Class struggle defines most of human history. Marx got this right. The sooner we realize that we are locked in deadly warfare with our ruling, corporate elite, the sooner we will realize that these elites must be overthrown. The corporate oligarchs have now seized all institutional systems of power in the United States. Electoral politics, internal security, the judiciary, our universities, the arts and finance, along with nearly all forms of communication, are in corporate hands. Our democracy, with faux debates between two corporate parties, is meaningless political theater. There is no way within the system to defy the demands of Wall Street, the fossil fuel industry or war profiteers. The only route left to us, as Aristotle knew, is revolt.

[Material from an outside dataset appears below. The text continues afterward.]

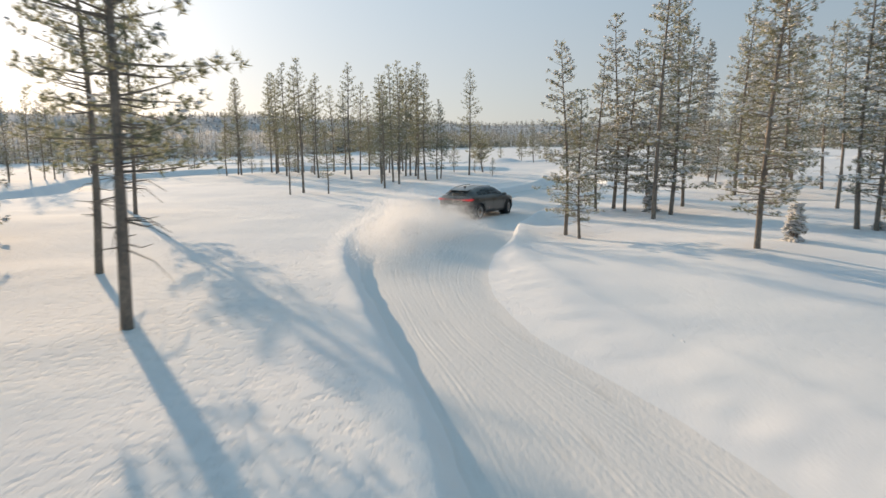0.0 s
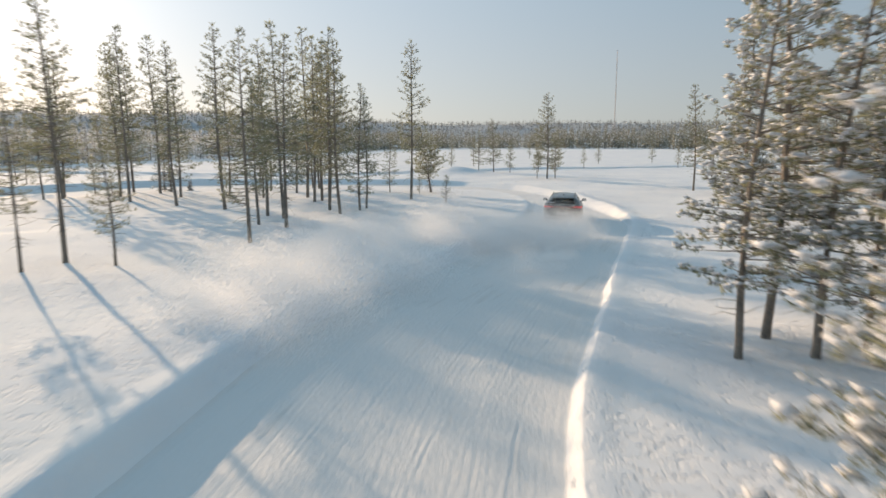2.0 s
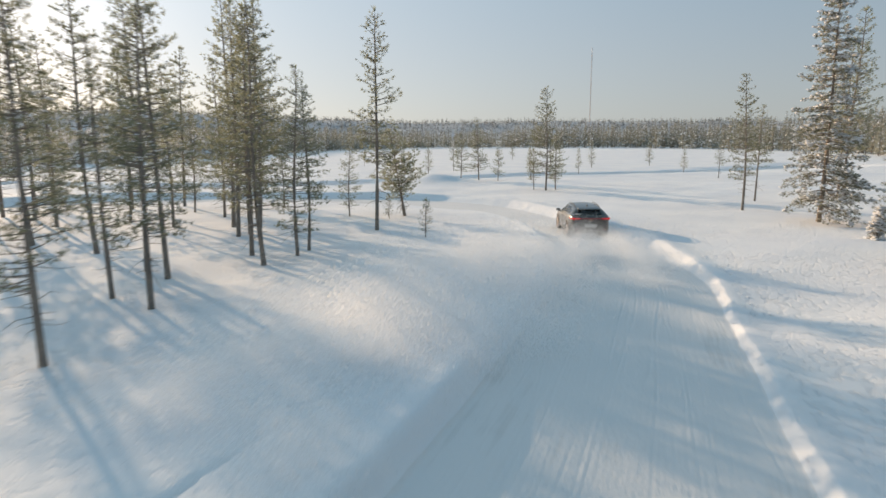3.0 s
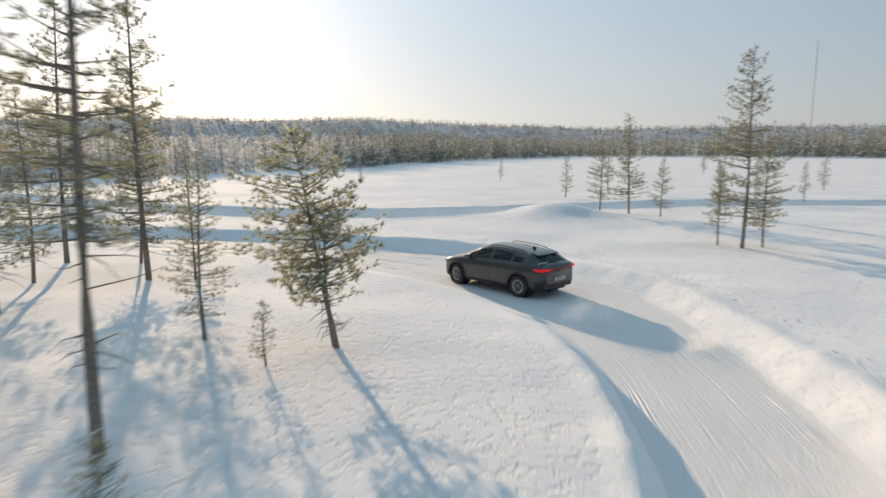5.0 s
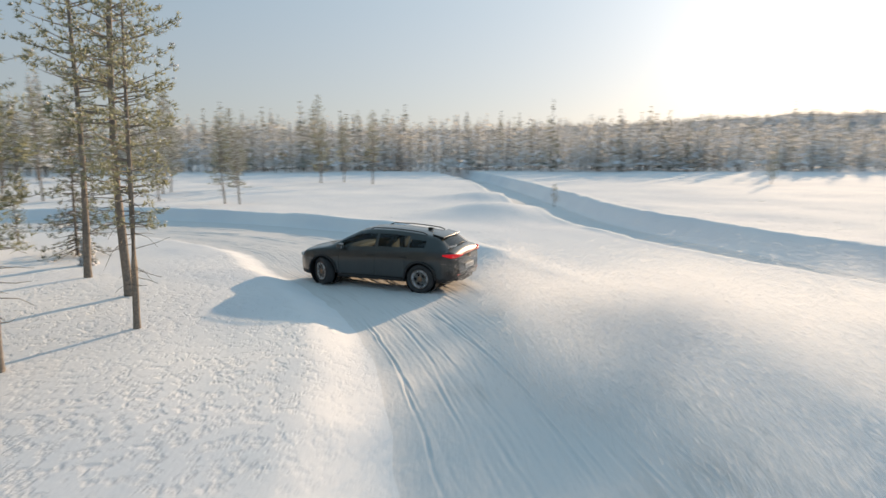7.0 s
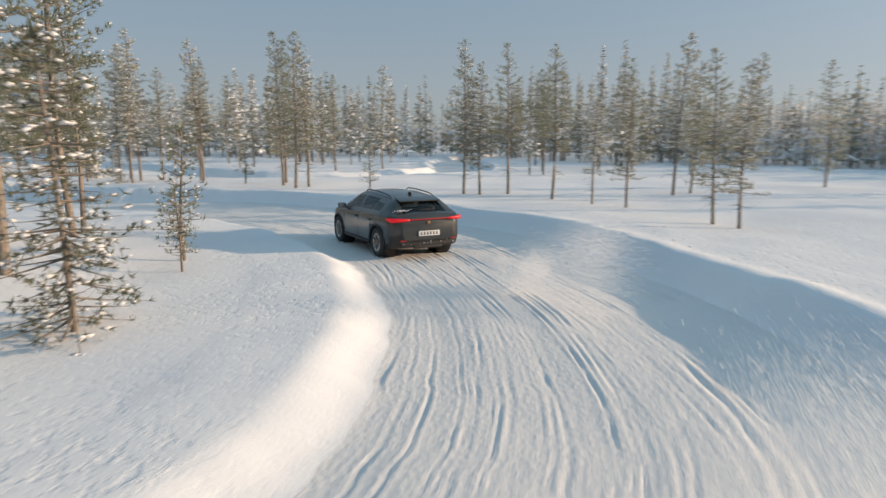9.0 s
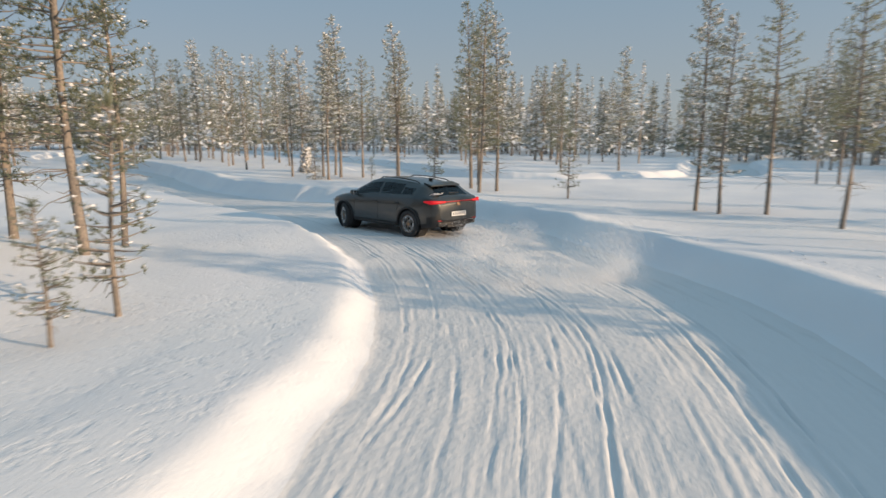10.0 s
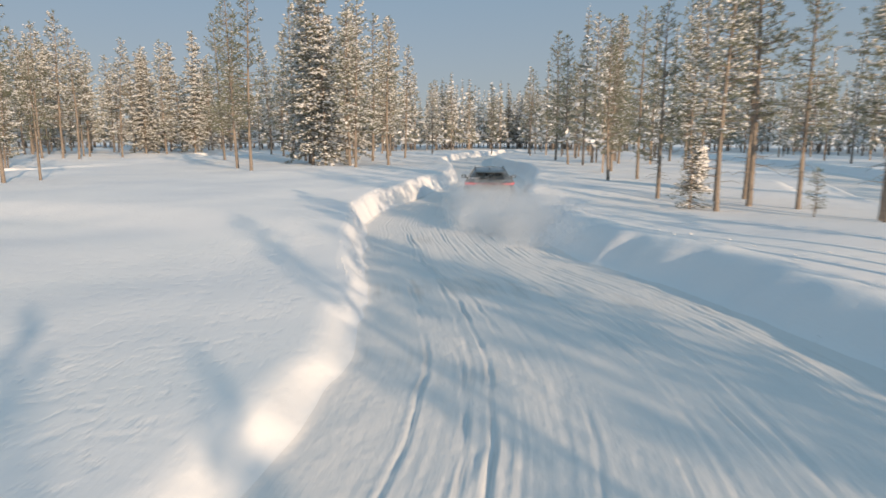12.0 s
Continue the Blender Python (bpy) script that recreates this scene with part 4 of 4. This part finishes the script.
def spray():
    """Each cloud lies in the snow, is thrown up as the car's tail passes, drifts and settles again."""
    rng = random.Random(11)
    strength = lambda t: float(np.interp(t, [0, 1.5, 2.7, 3.0, 4.4, 5.2, 5.8, 7.4, 8.4, 9.0, 10.0, 10.6, 10.9, 11.4, 11.55, 12], [1, 1, .8, .15, .08, .15, .9, 1, .15, .12, .4, .2, 0, 0, 1, 1]))
    t = -1.4
    while t < 12.0:
        tt = max(t, 0)
        x, y, yaw, z = drive(tt)
        fx, fy = -math.sin(radians(yaw)), math.cos(radians(yaw))
        if t < 0:
            x, y = x - 1.7 * (tt - t), y - 8.5 * (tt - t)
        power = strength(tt)
        for side in (-1, 1, 0, -0.5, 0.5) if tt > 11.5 else (-1, 1, 0) if 5.6 < tt < 7.6 else (-1, 1):
            if rng.random() > power:
                continue
            sx, sy = fy * side * 0.7, -fx * side * 0.7
            gap = 2.95 if tt < 8 else 2.75 if tt > 11.2 else 3.4
            bx, by = x - fx * gap + sx, y - fy * gap + sy
            k = rng.choice([1, 1, 0]) if tt < 2.4 or 5.6 < tt < 7.6 or tt > 11.2 else 0
            dx, dy = rng.uniform(-0.5, 0.5) + sx * 0.6, rng.uniform(-0.5, 0.5) + sy * 0.6
            life = rng.uniform(0.5, 1.0) if tt < 8 or tt > 11.2 else rng.uniform(0.35, 0.6)
            turn = rng.uniform(0, 360)
            up = rng.uniform(0.3, 0.6)
            path = [(t - 0.12, bx, by, z - 1.8), (t + 0.03, bx, by, z + up * 0.5), (t + 0.35, bx + dx * 0.6 + fx * .2, by + dy * .6 + fy * .2, z + up), (t + life, bx + dx, by + dy, z + up * 0.4), (t + life + 0.5, bx + dx * 1.3, by + dy * 1.3, z - 2.2)]
            add_cloud(PUFFS[k], (path, turn))
        for _ in range(4 if 5.6 < tt < 7.4 or 0.3 < tt < 2.4 else 2):
            if rng.random() > power:
                continue
            bx, by = x - fx * 3.8, y - fy * 3.8
            side = -1 if 0.2 < tt < 3 else 1 if tt > 4 else 0
            far = rng.uniform(2.5 if 0.2 < tt < 2.5 else 0.5, 6.5 if tt < 2.5 else 7.0 if 5.4 < tt < 7.6 else 2.2 if tt < 11 else 0.9)
            ox, oy = fy * side * far, -fx * side * far
            turn, up, life = rng.uniform(0, 360), rng.uniform(0.3, 0.8), rng.uniform(0.6, 1.1) if tt < 0.2 else rng.uniform(1.4, 2.3) if tt < 3 else rng.uniform(0.9, 1.5) if tt < 8 else rng.uniform(0.4, 0.7)
            path = [(t - 0.05, bx, by, z - 3.2), (t + 0.3, bx, by, z + up * 0.6), (t + min(0.6, life * 0.6), bx + ox * 0.75, by + oy * 0.75, z + up), (t + life, bx + ox, by + oy, z + up * 0.5), (t + life + 0.6, bx + ox * 1.2, by + oy * 1.2, z - 3.2)]
            add_cloud(PUFFS[rng.choice([2, 3, 1]) if tt < 7.4 else 1], (path, turn))
        t += 0.11


spray()


# ---- what moves ----
def motions():
    rows = []
    for i in range(49):
        t = 12.0 * i / 48
        x, y, yaw, z = drive(t)
        rows.append((t, pose(x, y, z, 0, 0, yaw)))
    walk(car, rows)
    for wheel in wheels:
        side, y = (1 if wheel.location.x > 0 else -1), wheel.location.y
        turned, rows = 0.0, []
        for i in range(361):
            t = i / 30
            a, b = drive(max(t - 1 / 60, 0)), drive(min(t + 1 / 60, 12))
            speed = math.hypot(b[0] - a[0], b[1] - a[1]) * 30
            travel = math.degrees(math.atan2(-(b[0] - a[0]), b[1] - a[1]))
            slip = (travel - drive(t)[2] + 180) % 360 - 180
            turned += speed / 30 / TYRE * 57.3 * (1.0 if y > 0 else 1.25)
            steer = float(np.clip(slip, -28, 28)) if y > 0 else 0.0
            rows.append((t, pose(.795 * side, y, TYRE, -turned, 0, steer)))
        walk(wheel, rows)
    for ob, (path, turn) in CLOUDS:
        at = np.array([p[0] for p in path])
        rows = []
        for t in [0.0] + [q for q in at if 0 < q < 12] + [12.0]:
            x, y, z = (float(np.interp(t, at, [p[k] for p in path])) for k in (1, 2, 3))
            rows.append((t, pose(x, y, z, 0, 0, turn + 8 * t)))
        keep, last = [], -1
        for t, m in rows:
            if frame(t) > last:
                keep.append((t, m))
                last = frame(t)
        walk(ob, keep)


motions()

It is not a new story. The rich, throughout history, have found ways to subjugate and re-subjugate the masses. And the masses, throughout history, have cyclically awoken to throw off their chains. The ceaseless fight in human societies between the despotic power of the rich and the struggle for justice and equality lies at the heart of Fitzgerald’s novel, which uses the story of Gatsby to carry out a fierce indictment of capitalism. Fitzgerald was reading Oswald Spengler’s “The Decline of the West” as he was writing “The Great Gatsby.” Spengler predicted that, as Western democracies calcified and died, a class of “monied thugs” would replace the traditional political elites. Spengler was right about that.
“There are only two or three human stories,” Willa Cather wrote, “and they go on repeating themselves as fiercely as if they had never happened before.”
The seesaw of history has thrust the oligarchs once again into the sky. We sit humiliated and broken on the ground. It is an old battle. It has been fought over and over in human history. We never seem to learn. It is time to grab our pitchforks.